Le Sénat américain a infligé un revers cinglant aux ambitions législatives des géants de la tech en supprimant une disposition qui aurait instauré un moratoire de dix ans sur la réglementation de l'intelligence artificielle au niveau des États.
Cette mesure controversée, initialement incluse dans le vaste projet de loi de politique intérieure du président Trump surnommé « One Big Beautiful Bill », a été rejetée à une écrasante majorité de 99 voix contre 1 lors d'une session nocturne du Sénat le 1er juillet. La sénatrice Marsha Blackburn (républicaine du Tennessee), qui avait d'abord travaillé sur une version de compromis de la disposition, a finalement mené la charge pour son retrait total.

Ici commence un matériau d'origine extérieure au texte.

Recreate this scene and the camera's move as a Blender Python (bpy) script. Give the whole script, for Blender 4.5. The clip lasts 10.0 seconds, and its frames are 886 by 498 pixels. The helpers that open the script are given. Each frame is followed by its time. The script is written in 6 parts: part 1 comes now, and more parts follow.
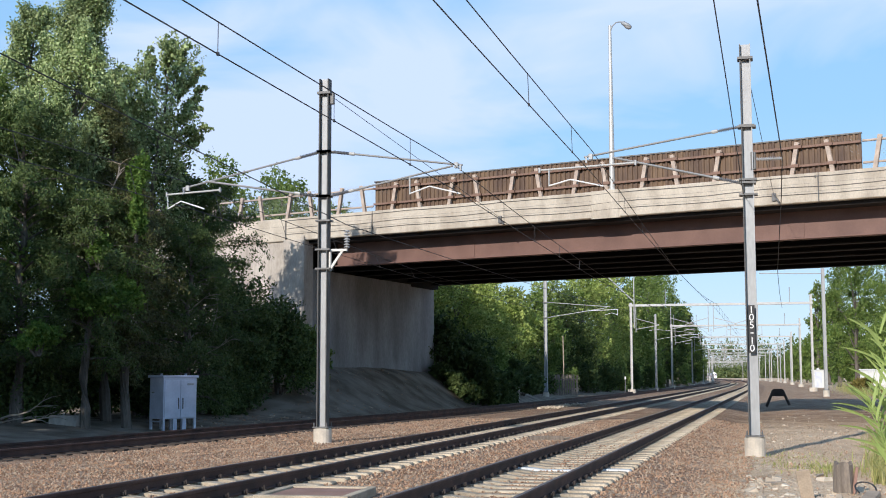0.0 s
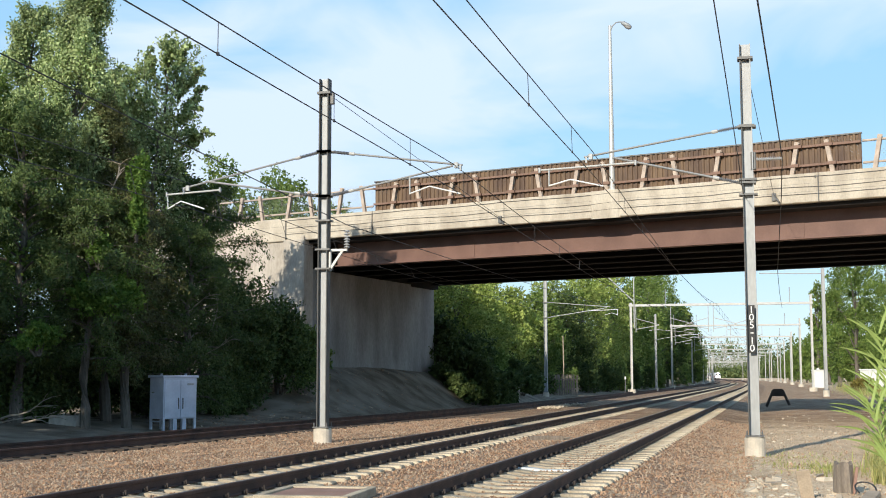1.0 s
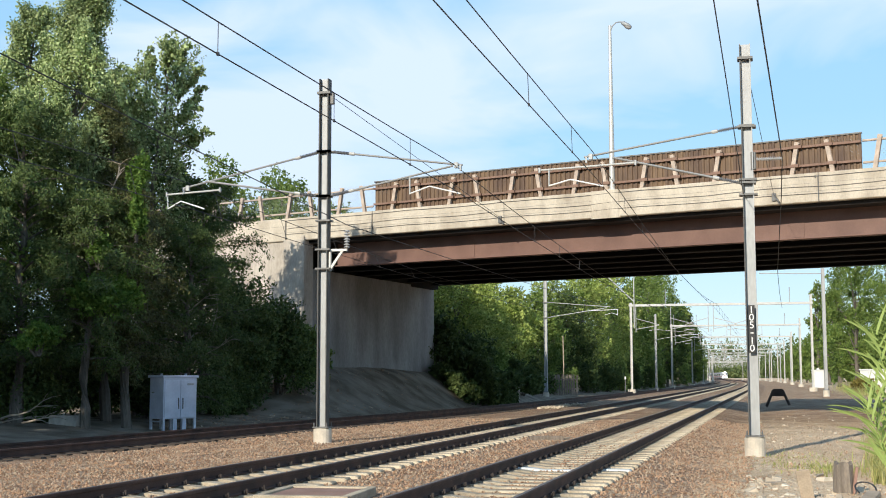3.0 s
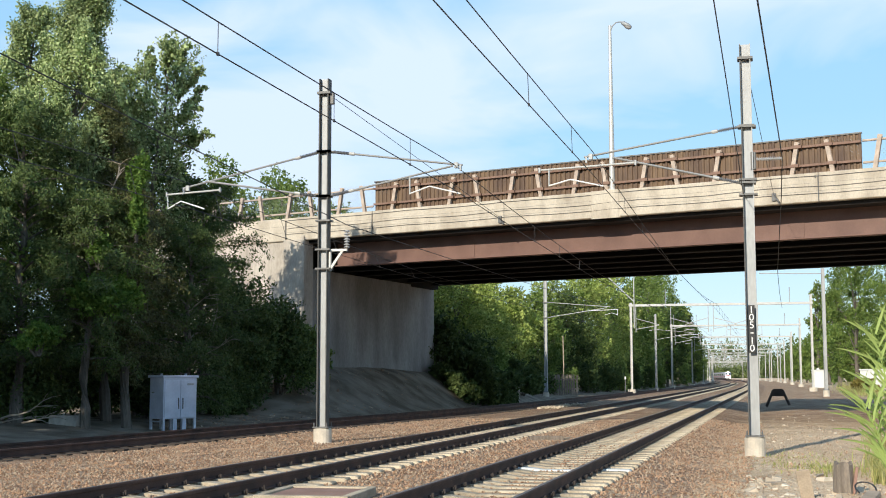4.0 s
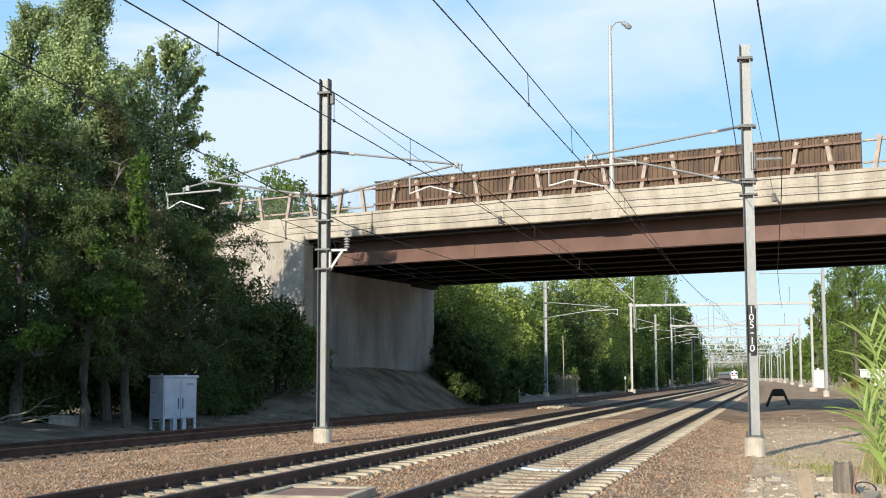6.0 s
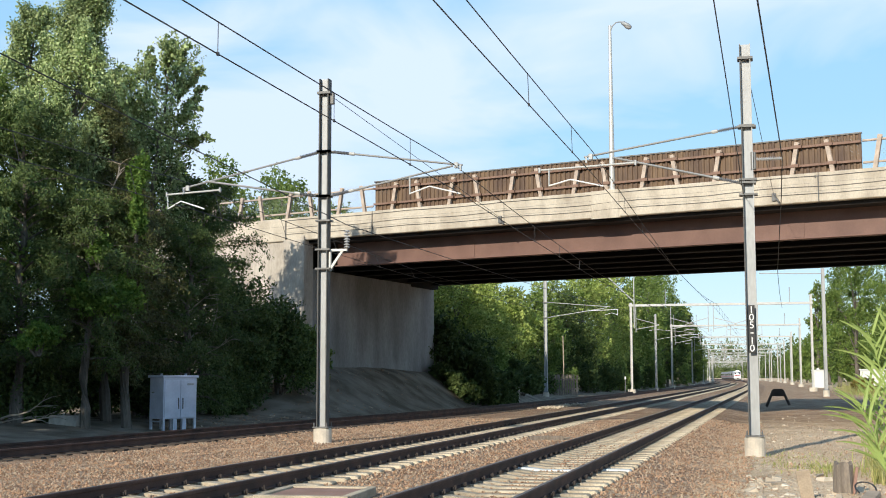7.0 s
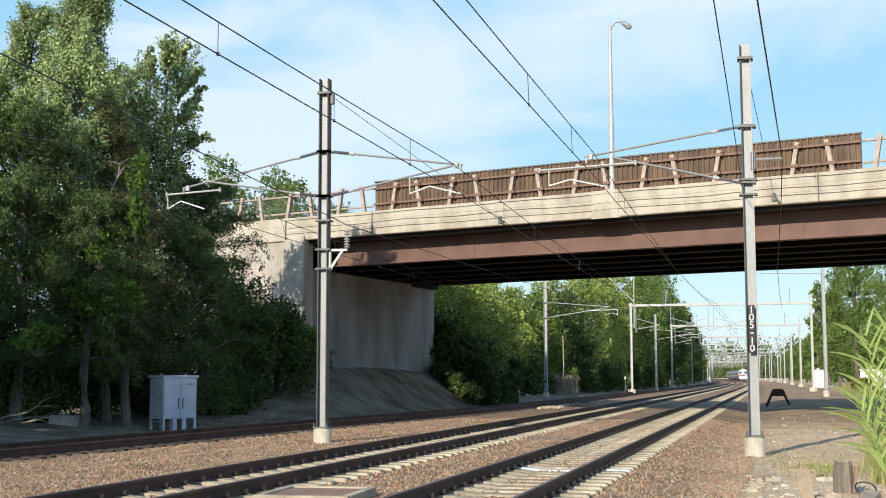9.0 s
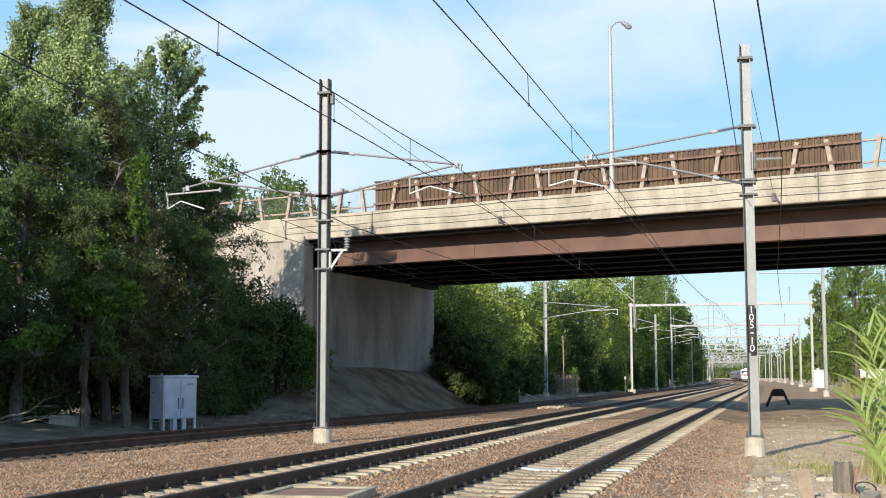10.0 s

Des géants technologiques tels qu'OpenAI et Google avaient vigoureusement soutenu le moratoire, affirmant que la gestion de différents cadres réglementaires dans 50 États créerait des défis de conformité et risquerait de ralentir l'innovation américaine dans la course mondiale à l'IA face à la Chine. Sam Altman, PDG d'OpenAI, avait précédemment témoigné qu'« il est très difficile d'imaginer comment nous pourrions nous conformer à 50 ensembles de réglementations différents ».
Cependant, la disposition a rencontré une opposition étonnamment large de part et d'autre de l'échiquier politique. Une coalition bipartite de plus de 260 législateurs étatiques issus des 50 États, 40 procureurs généraux d'État et 17 gouverneurs républicains s'y sont publiquement opposés. Les critiques ont fait valoir qu'elle porterait atteinte aux droits des États et priverait les consommateurs de protections essentielles contre les risques liés à l'IA, tels que les deepfakes, la discrimination algorithmique et les atteintes à la vie privée.
« Cette disposition pourrait permettre aux géants de la tech de continuer à exploiter les enfants, les créateurs et les conservateurs », a déclaré la sénatrice Blackburn au magazine Wired, expliquant son opposition. « Tant que le Congrès n'aura pas adopté de législation fédérale préemptive comme le Kids Online Safety Act et un cadre de protection de la vie privée en ligne, nous ne pouvons pas empêcher les États de légiférer pour protéger leurs citoyens. »
La décision du Sénat maintient le paysage réglementaire actuel, dans lequel les États conservent leur autorité sur les technologies d'IA. En juillet 2025, les 50 États ainsi que le district de Columbia, Porto Rico et les îles Vierges américaines ont tous introduit des projets de loi relatifs à l'IA, et plus de la moitié ont déjà adopté une forme de législation sur le sujet. Parmi les exemples notables figurent les restrictions de l'État de New York sur les modèles d'IA « de pointe » et les réglementations adoptées au Colorado, en Utah, au Texas et au Montana.
Si l'industrie technologique a essuyé une défaite avec ce vote, les experts anticipent que les efforts pour créer un cadre fédéral unifié de régulation de l'IA se poursuivront. Ce rejet massif indique que les futures propositions devront probablement trouver un équilibre entre les préoccupations liées à l'innovation et la nécessité de protections substantielles pour les consommateurs, plutôt que de simplement préempter l'autorité des États.